Inventorship is distinct from ownership. The inventor is the person, or group of people, legally recognized as having conceived the claimed invention under the applicable standard. Rights may later belong to an employer or another organization through an assignment or employment agreement. That distinction becomes especially important when researchers use AI tools during development. An AI system can assist with analysis or suggest possible designs, but major patent authorities have maintained that an inventor must be a natural person.

Patent growth can have competing effects on the AI market. Protection may encourage investment by allowing an inventor to prevent others from practicing a covered invention for a limited period, subject to the scope and validity of the patent. Public disclosure can also spread technical knowledge because patent documents explain the claimed invention. At the same time, a dense concentration of overlapping rights can increase legal uncertainty and the cost of reviewing whether a new product risks infringement.

That risk is particularly relevant for generative AI because a single service can combine numerous technical layers. A product may rely on data ingestion, model training, retrieval systems, optimization methods, computing infrastructure, content filters and application-specific features. Different entities may hold rights related to different parts of that stack. Companies entering the market may consequently conduct patent searches, assess freedom to operate, pursue licenses or develop alternatives intended to avoid existing claims.

Raw patent counts, however, do not establish technological leadership by themselves. Applicants often file related documents in several countries, creating patent families around the same underlying invention. The breadth and commercial value of claims vary substantially, and some patents are more vulnerable to validity challenges than others. A high filing volume may reflect strong research activity, defensive portfolio building, strategic positioning or a combination of those factors.

International comparisons also require care. Patent systems differ in filing practices, examination timelines and standards. Organizations may concentrate applications in their home markets before seeking protection elsewhere, and the cost of obtaining patents in multiple jurisdictions can shape filing strategies. Analysts therefore often consider patent families, citations, claim scope and the jurisdictions covered rather than relying exclusively on a count of published applications.

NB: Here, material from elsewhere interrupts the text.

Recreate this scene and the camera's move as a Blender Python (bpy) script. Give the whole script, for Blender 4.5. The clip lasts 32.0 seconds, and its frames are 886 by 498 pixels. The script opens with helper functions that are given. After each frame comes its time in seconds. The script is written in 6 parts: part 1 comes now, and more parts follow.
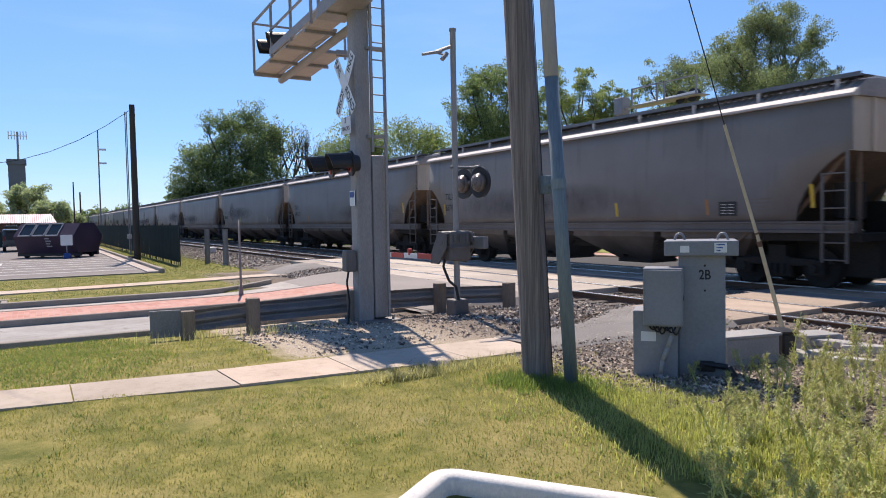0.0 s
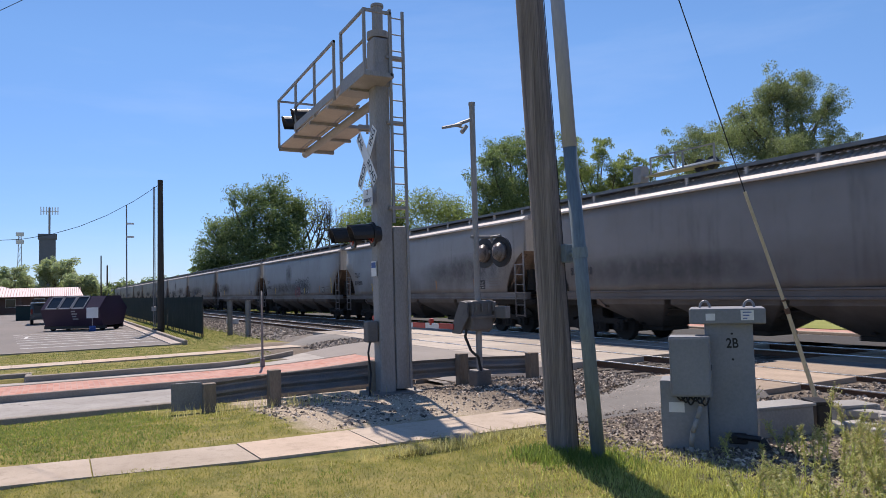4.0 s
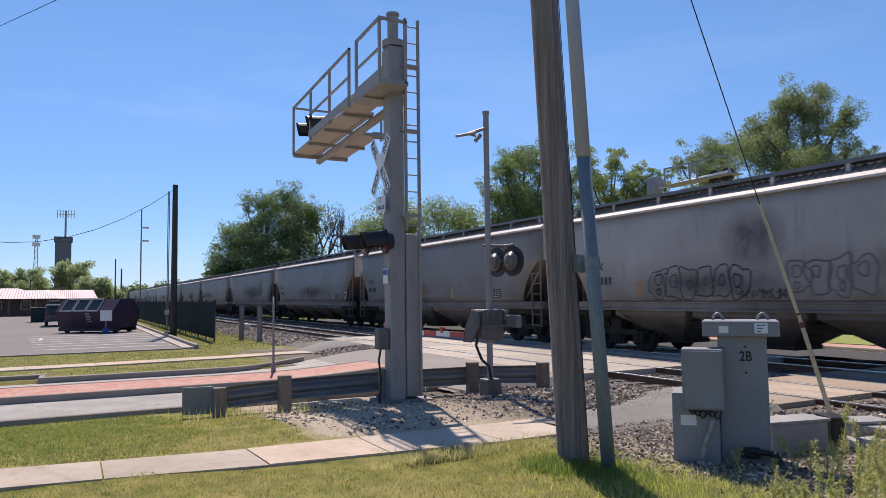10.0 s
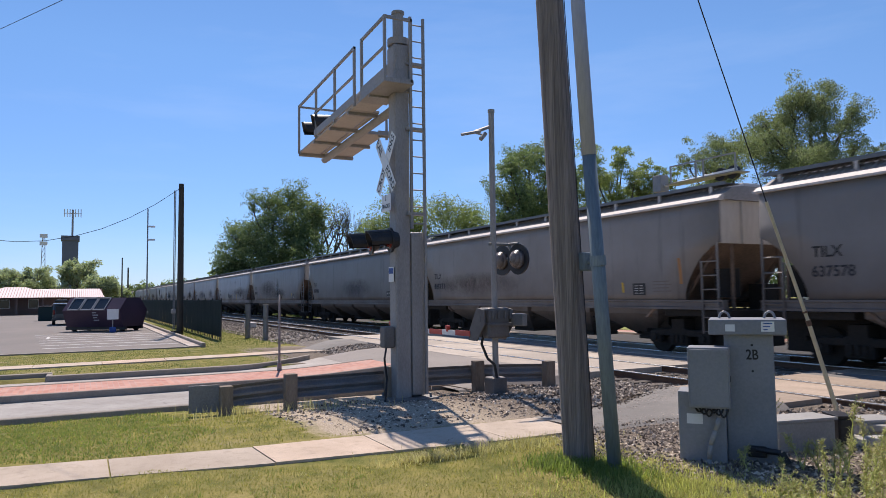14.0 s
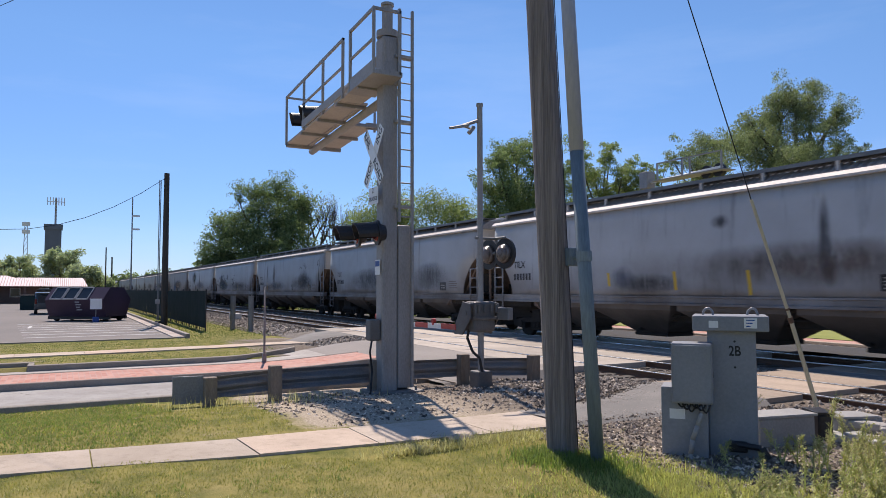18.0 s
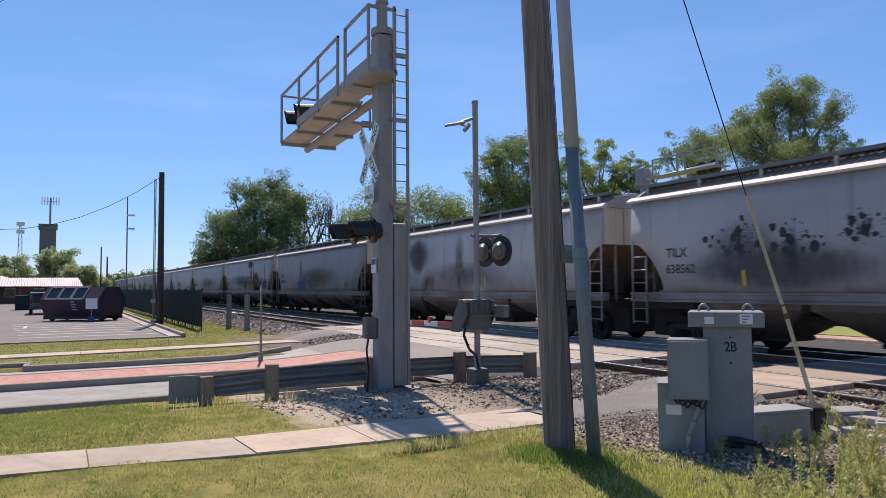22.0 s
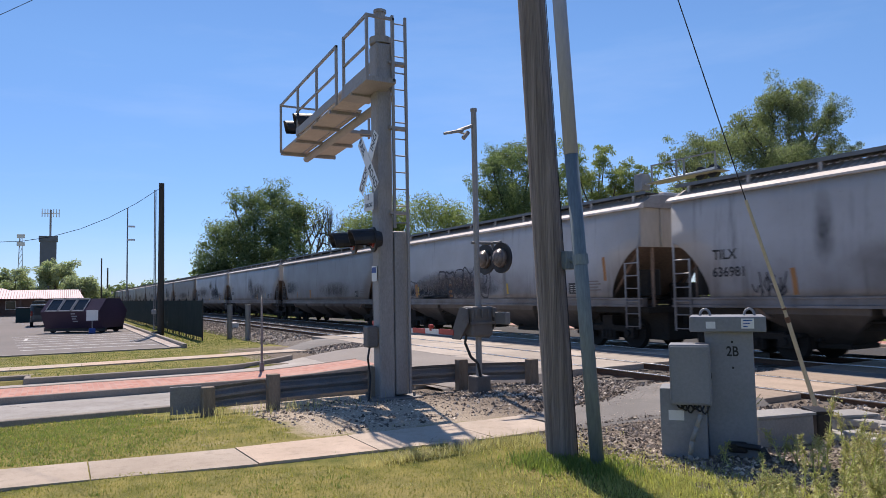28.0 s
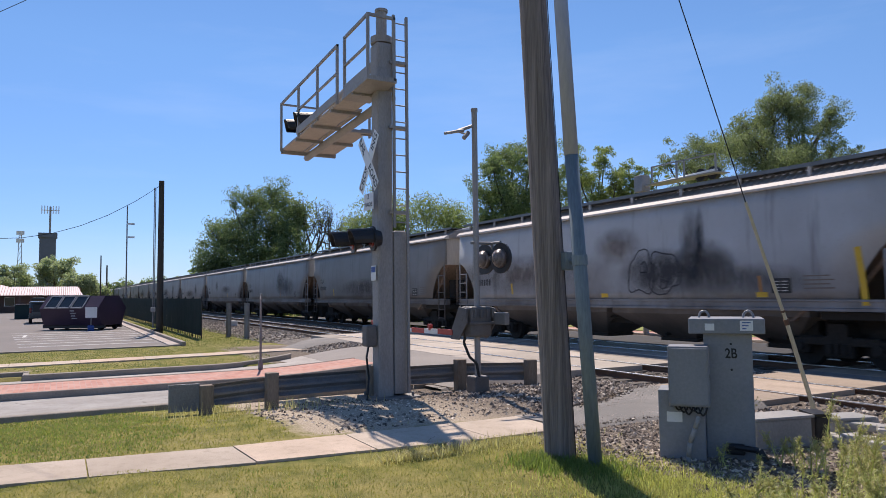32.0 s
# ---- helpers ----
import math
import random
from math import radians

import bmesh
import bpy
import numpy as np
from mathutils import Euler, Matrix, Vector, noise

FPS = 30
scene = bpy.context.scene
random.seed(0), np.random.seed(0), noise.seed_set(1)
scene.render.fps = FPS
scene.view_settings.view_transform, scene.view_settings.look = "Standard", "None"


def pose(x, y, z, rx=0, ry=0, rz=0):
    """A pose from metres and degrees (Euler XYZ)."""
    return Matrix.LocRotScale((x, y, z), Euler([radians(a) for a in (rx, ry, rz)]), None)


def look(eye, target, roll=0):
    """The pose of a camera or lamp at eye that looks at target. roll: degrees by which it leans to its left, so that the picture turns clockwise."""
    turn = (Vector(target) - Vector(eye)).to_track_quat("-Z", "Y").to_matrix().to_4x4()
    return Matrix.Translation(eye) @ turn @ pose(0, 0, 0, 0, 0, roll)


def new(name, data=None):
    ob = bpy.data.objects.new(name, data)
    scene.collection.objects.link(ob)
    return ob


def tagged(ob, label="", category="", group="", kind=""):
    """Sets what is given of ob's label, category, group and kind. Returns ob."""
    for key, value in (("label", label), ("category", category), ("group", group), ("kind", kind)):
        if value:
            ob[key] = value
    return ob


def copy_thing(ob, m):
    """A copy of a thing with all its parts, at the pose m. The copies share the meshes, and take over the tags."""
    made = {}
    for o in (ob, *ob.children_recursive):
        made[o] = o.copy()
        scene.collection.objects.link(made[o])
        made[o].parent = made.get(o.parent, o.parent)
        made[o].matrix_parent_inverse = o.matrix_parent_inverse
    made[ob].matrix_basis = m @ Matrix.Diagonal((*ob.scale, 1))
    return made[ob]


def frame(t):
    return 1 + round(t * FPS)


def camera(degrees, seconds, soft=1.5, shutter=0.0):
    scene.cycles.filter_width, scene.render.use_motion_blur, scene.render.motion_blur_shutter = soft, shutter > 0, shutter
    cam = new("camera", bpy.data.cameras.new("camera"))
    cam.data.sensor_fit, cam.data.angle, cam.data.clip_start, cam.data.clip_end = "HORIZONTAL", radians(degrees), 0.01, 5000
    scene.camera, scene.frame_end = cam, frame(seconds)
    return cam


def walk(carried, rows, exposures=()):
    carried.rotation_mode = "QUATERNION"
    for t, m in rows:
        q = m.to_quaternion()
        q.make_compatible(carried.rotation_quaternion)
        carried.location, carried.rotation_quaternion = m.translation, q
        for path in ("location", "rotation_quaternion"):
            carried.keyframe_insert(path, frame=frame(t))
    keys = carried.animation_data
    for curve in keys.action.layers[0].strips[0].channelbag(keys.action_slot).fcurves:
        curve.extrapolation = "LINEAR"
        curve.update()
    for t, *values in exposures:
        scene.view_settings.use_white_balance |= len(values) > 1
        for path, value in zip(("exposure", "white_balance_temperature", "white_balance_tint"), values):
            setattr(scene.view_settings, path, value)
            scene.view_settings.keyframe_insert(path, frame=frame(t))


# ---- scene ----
cam = camera(64.6, 32.0, soft=0.6, shutter=0.15)

# ---- camera: it stays put on the lawn and only turns ----
EYE = (0.0, 0.0, 1.7)
TURNS = (
    (0, 87.490, 1.065, 59.621), (0.5, 91.023, 0.867, 60.814), (1, 91.721, 1.320, 60.909), (1.5, 92.125, 1.274, 60.871),
    (2, 92.310, 1.250, 60.940), (2.5, 92.395, 1.377, 60.991), (3, 92.597, 1.908, 60.945), (3.5, 92.965, 1.838, 61.128),
    (5.5, 93.299, 0.438, 62.421), (6, 93.405, 0.202, 62.689), (6.5, 93.528, 0.360, 62.879), (7, 93.783, 0.576, 62.964),
    (7.5, 93.952, 0.680, 62.791), (8, 93.925, 0.690, 62.505), (8.5, 93.825, 0.619, 62.313), (9, 93.811, 0.553, 62.174),
    (9.5, 93.851, 0.607, 62.178), (10, 93.902, 0.714, 62.297), (10.5, 93.915, 0.726, 62.369), (11, 93.943, 0.683, 62.428),
    (11.5, 93.884, 0.575, 62.508), (12, 93.889, 0.663, 62.582), (12.5, 93.926, 0.622, 62.627), (13, 93.869, 0.644, 62.766),
    (13.5, 93.791, 0.684, 62.840), (14, 93.783, 0.759, 62.747), (14.5, 93.776, 0.800, 62.671), (16.5, 93.656, 1.078, 61.714),
    (17, 93.480, 0.537, 61.642), (17.5, 93.333, 0.156, 61.571), (18, 93.242, 0.101, 61.625), (18.5, 93.156, 0.215, 61.708),
    (19, 93.220, 0.242, 61.656), (19.5, 93.270, 0.145, 61.563), (20, 93.221, -0.014, 61.496), (20.5, 93.056, 0.072, 61.396),
    (21, 93.005, 0.394, 61.390), (21.5, 93.062, 0.407, 61.393), (22, 93.053, 0.432, 61.320), (22.5, 93.035, 0.591, 61.311),
    (23, 93.135, 0.719, 61.328), (23.5, 93.249, 0.762, 61.424), (24, 93.358, 0.847, 61.419), (24.5, 93.487, 0.822, 61.280),
    (25, 93.567, 0.879, 61.120), (25.5, 93.629, 0.903, 61.099), (27.5, 93.657, 1.082, 61.384), (28, 93.678, 1.072, 61.379),
    (28.5, 93.690, 0.941, 61.243), (29, 93.636, 0.877, 61.189), (29.5, 93.683, 0.879, 61.223), (30, 93.675, 0.826, 61.255),
    (30.5, 93.637, 0.898, 61.317), (31, 93.682, 0.866, 61.368), (31.5, 93.690, 0.850, 61.357), (32, 93.666, 0.634, 61.315),
)
walk(cam, [(t, pose(*EYE, rx, ry, rz)) for t, rx, ry, rz in TURNS], ((0, 0.32, 6300, 18), (0.8, 0.1, 6300, 18), (32, 0.1, 6300, 18)))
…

The WIPO finding nevertheless signals that intellectual-property strategy is becoming embedded in the generative AI race. Early public attention focused heavily on model performance and access to computing power. As the sector matures, control over technical inventions, proprietary information, datasets, distribution channels and brands is likely to play a larger role in competition.

For businesses deploying generative AI, the report underscores the need to examine more than licensing terms for a finished model. Legal reviews may also cover patents affecting implementation, confidentiality obligations, ownership of employee-created inventions, open-source software conditions and contracts governing third-party technology. Companies developing their own systems must decide which advances to patent and which to keep confidential, a choice that weighs public disclosure against the potentially indefinite duration of trade-secret protection.

The reported global increase does not by itself show which applications will survive examination or become commercially important. It does show that innovators are increasingly using the patent system to stake claims around a technology already reshaping software and digital content. As those applications move through national and regional patent offices, disputes over inventorship, eligibility, validity and infringement are likely to become a more prominent part of the wider legal landscape for generative AI.